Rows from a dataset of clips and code
** START **
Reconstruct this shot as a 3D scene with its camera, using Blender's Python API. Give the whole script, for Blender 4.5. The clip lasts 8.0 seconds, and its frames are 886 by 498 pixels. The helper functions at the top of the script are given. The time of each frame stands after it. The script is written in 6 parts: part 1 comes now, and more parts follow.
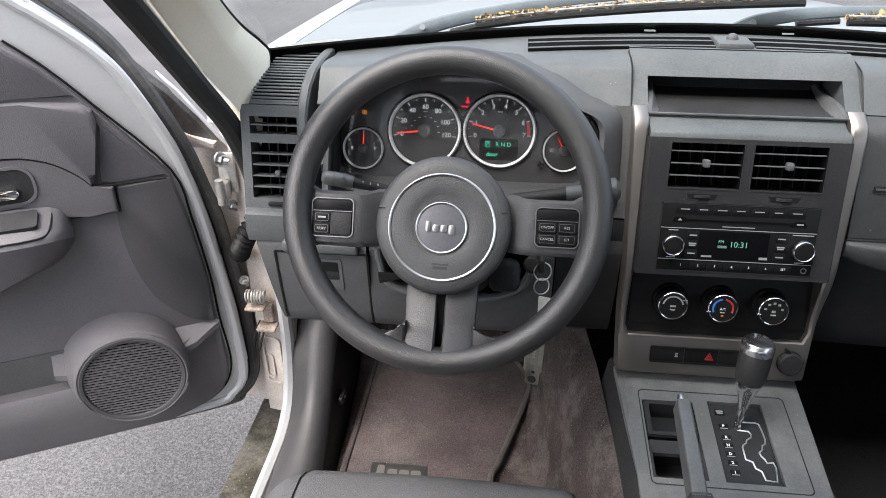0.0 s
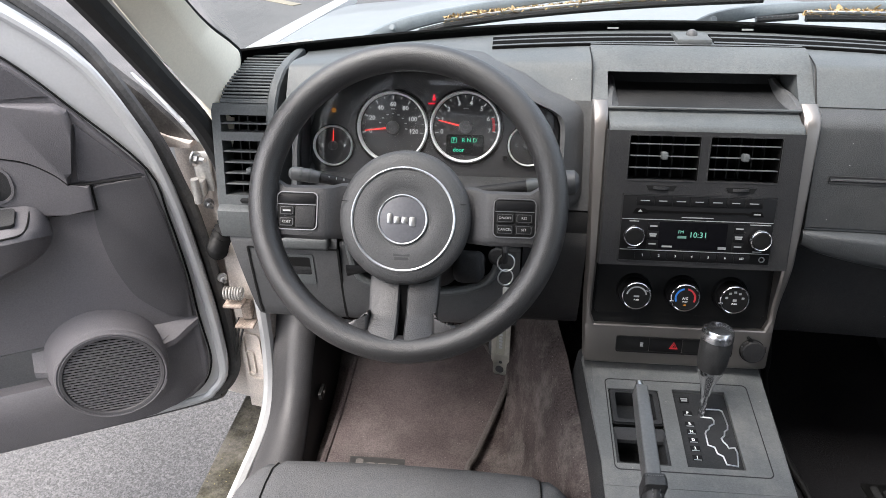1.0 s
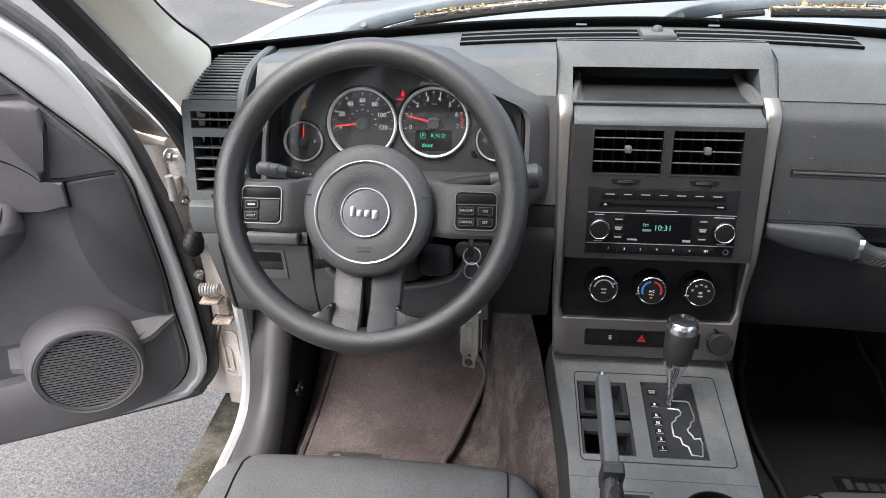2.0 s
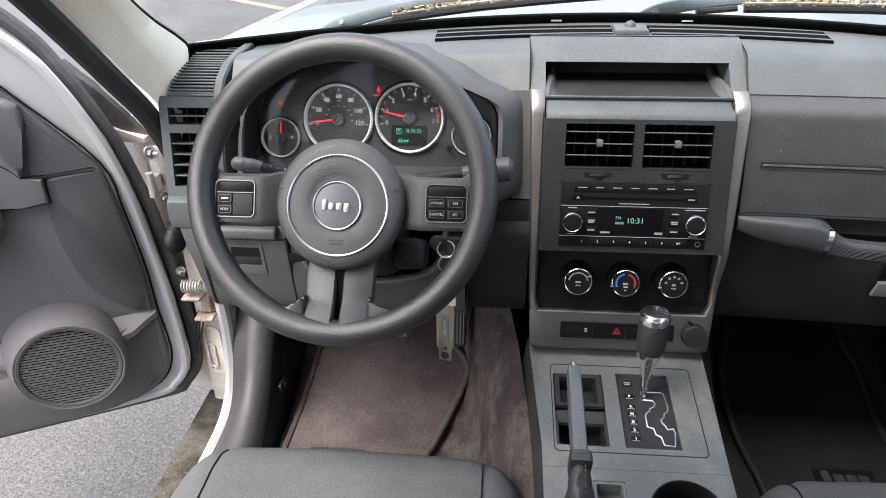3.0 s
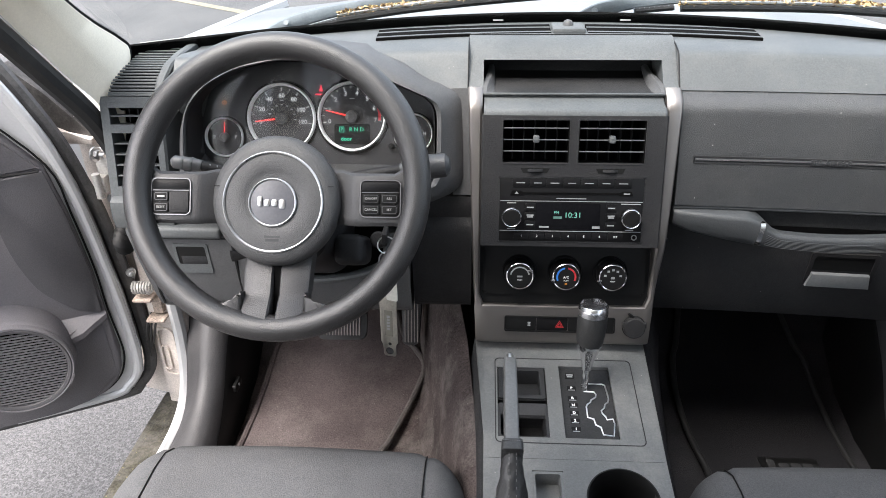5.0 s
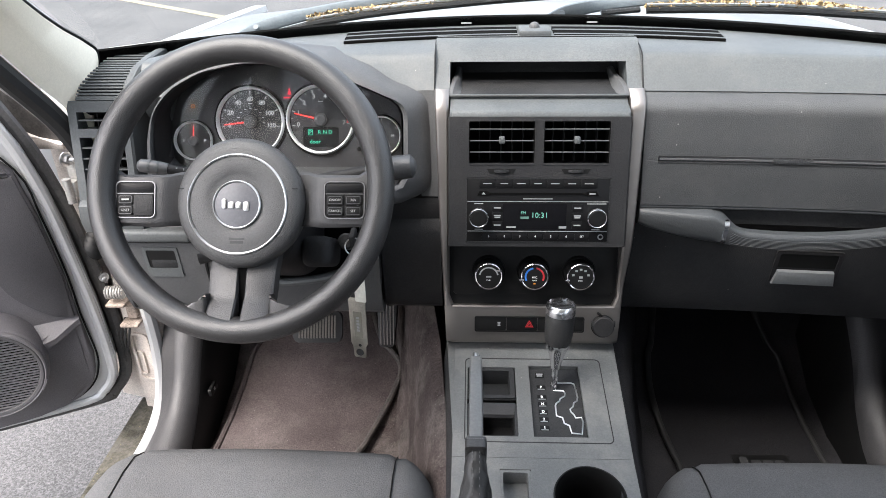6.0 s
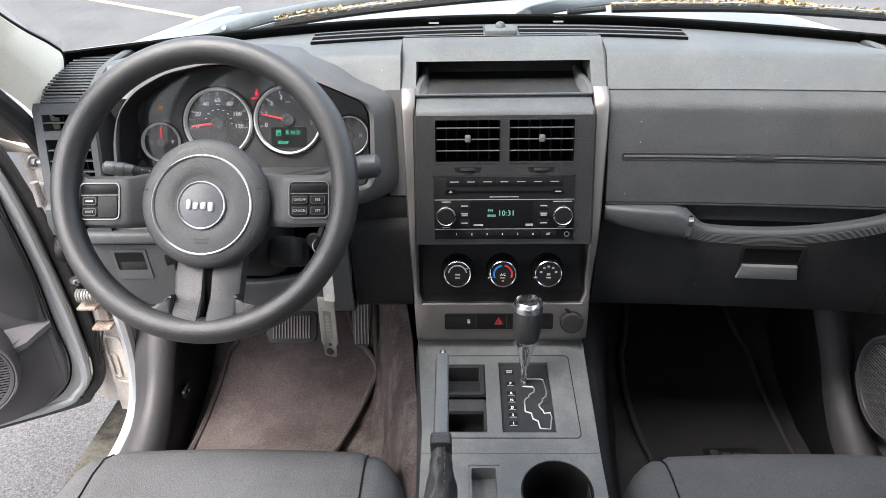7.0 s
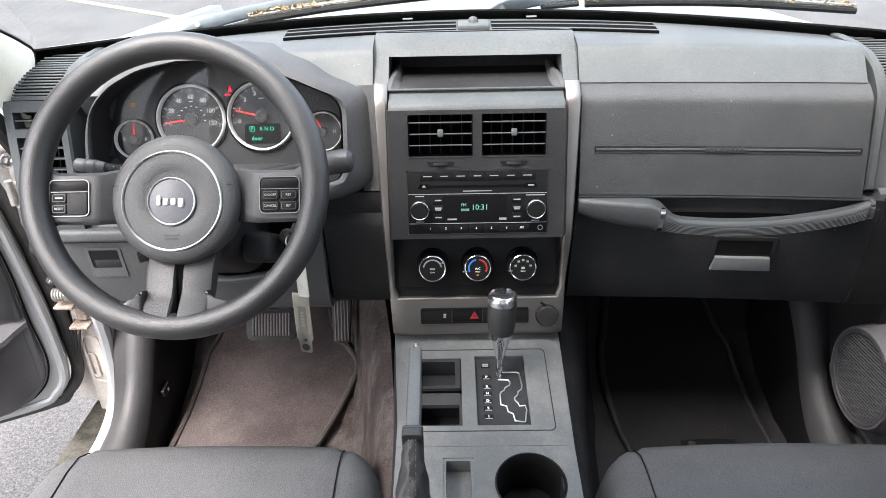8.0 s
** END **
** START **
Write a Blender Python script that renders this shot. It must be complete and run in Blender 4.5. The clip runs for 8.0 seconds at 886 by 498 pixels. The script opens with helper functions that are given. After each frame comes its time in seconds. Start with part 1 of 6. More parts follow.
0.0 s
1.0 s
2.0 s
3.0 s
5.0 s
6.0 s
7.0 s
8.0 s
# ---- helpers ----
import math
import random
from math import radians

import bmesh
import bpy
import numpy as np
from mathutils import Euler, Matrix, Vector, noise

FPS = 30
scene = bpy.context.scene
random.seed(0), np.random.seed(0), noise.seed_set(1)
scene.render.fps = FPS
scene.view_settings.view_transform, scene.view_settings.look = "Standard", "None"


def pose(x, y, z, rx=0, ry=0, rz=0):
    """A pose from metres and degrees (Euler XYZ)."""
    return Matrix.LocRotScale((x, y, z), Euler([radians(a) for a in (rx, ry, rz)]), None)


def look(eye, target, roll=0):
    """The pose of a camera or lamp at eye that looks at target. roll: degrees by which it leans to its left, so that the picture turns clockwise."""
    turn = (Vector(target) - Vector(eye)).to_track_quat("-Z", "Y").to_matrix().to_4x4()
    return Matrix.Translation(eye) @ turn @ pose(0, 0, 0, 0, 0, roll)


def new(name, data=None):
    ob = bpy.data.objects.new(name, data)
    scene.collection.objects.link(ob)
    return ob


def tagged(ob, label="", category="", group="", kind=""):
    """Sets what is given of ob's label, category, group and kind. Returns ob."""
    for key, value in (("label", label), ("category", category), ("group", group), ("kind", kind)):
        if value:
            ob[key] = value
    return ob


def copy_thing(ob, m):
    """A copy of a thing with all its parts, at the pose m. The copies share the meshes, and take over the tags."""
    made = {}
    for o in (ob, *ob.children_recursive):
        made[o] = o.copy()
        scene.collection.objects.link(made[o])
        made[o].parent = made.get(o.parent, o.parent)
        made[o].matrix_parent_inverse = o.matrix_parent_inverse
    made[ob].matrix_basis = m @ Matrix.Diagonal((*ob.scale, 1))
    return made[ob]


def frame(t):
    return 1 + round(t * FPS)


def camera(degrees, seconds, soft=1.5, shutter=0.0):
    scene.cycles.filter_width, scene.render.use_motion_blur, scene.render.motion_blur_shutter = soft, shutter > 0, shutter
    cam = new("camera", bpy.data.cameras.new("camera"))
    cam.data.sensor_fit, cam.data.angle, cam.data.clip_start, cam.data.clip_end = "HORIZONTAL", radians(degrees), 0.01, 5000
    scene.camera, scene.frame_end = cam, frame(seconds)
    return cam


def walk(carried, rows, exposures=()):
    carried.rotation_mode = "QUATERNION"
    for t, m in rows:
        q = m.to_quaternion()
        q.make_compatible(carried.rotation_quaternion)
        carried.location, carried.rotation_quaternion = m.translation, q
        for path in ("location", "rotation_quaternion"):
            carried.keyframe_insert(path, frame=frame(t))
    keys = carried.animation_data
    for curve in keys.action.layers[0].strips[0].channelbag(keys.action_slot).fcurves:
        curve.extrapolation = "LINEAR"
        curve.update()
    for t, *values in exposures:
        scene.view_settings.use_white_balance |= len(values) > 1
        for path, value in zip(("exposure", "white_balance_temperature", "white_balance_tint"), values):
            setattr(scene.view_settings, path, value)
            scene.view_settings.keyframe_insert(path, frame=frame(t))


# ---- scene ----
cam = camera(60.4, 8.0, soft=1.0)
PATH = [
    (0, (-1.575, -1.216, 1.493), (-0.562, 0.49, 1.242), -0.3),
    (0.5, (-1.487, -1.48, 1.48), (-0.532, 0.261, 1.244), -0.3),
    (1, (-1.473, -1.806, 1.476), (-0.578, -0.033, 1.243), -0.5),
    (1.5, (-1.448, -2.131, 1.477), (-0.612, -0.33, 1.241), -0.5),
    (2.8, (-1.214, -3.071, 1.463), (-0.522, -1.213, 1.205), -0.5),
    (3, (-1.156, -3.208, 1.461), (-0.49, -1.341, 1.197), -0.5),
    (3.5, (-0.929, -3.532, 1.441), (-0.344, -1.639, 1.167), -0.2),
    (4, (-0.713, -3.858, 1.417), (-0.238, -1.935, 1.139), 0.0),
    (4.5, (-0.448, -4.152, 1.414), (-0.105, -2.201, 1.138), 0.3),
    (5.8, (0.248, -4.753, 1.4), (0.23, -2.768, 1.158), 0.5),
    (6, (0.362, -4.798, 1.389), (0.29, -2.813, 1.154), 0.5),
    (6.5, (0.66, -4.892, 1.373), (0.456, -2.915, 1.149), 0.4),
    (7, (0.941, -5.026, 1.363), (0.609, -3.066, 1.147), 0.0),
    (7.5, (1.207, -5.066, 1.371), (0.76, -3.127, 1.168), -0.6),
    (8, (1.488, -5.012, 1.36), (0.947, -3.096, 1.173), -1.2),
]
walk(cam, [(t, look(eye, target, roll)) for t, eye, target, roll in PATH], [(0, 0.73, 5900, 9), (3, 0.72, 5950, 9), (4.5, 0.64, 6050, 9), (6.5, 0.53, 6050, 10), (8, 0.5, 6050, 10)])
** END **
WRITTEN INSTRUCTION >> Exactly the lines from the line containing "a thing with" to the line containing "scene.view_settings.use_white_balance |= len(values)", both included, are to be set down; no other line belongs in the answer.

WRITTEN ANSWER >>
    """A copy of a thing with all its parts, at the pose m. The copies share the meshes, and take over the tags."""
    made = {}
    for o in (ob, *ob.children_recursive):
        made[o] = o.copy()
        scene.collection.objects.link(made[o])
        made[o].parent = made.get(o.parent, o.parent)
        made[o].matrix_parent_inverse = o.matrix_parent_inverse
    made[ob].matrix_basis = m @ Matrix.Diagonal((*ob.scale, 1))
    return made[ob]


def frame(t):
    return 1 + round(t * FPS)


def camera(degrees, seconds, soft=1.5, shutter=0.0):
    scene.cycles.filter_width, scene.render.use_motion_blur, scene.render.motion_blur_shutter = soft, shutter > 0, shutter
    cam = new("camera", bpy.data.cameras.new("camera"))
    cam.data.sensor_fit, cam.data.angle, cam.data.clip_start, cam.data.clip_end = "HORIZONTAL", radians(degrees), 0.01, 5000
    scene.camera, scene.frame_end = cam, frame(seconds)
    return cam


def walk(carried, rows, exposures=()):
    carried.rotation_mode = "QUATERNION"
    for t, m in rows:
        q = m.to_quaternion()
        q.make_compatible(carried.rotation_quaternion)
        carried.location, carried.rotation_quaternion = m.translation, q
        for path in ("location", "rotation_quaternion"):
            carried.keyframe_insert(path, frame=frame(t))
    keys = carried.animation_data
    for curve in keys.action.layers[0].strips[0].channelbag(keys.action_slot).fcurves:
        curve.extrapolation = "LINEAR"
        curve.update()
    for t, *values in exposures:
        scene.view_settings.use_white_balance |= len(values) > 1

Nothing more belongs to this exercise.